Jean Vanloo n'est pas encore revenu du Palais des sports. Affalés dans de profonds fauteuils, nous discutons. Fatigués, vannés. Dave trouve la force de nous faire rire. Il tend la jambe gauche, la secoue, provoque un cliquetis étrange. John Steel attrape le fou rire. Il le communique à tous, même au maître d'hôtel qui ignore pourtant les raisons de notre hilarité.
Vanloo et Alex sont là. Ils se retirent pour solder les comptes. Patrick et Didier, les apprentis roadies, partent pour Bruxelles avec le chauffeur, pour déposer le matériel au fret de l'aéroport.

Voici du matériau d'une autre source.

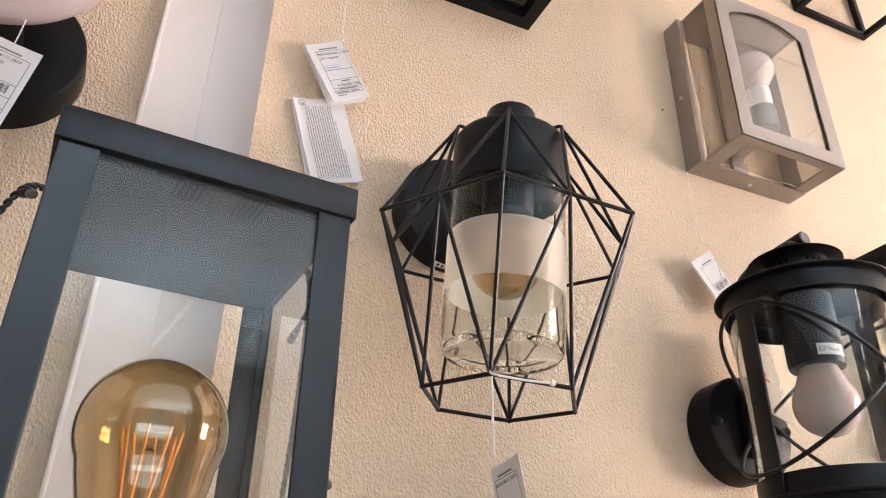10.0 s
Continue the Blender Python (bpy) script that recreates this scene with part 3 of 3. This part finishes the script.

On prend une nouvelle consommation. Le maître d'hôtel en profite pour se faire dédicacer une photo. Eric lui offre un verre.
Alex, Jean et Roger reviennent. Nouvelle tournée.
Il se fait tard. Le maître d'hôtel refuse de nous servir. Il n'accepte pas que l'on serve à de bons clients de la bière qui ne soit pas fraîche. Aurions-nous déjà liquidé toute la réserve de bière ? Finalement, on se fait une raison. Cette tournée s'achève. Tout le monde se lève, se salue, se remercie, échange des adresses, de nombreuses poignées de main, le cœur gros.
Nous nous reverrons un jour, n'est-ce pas ?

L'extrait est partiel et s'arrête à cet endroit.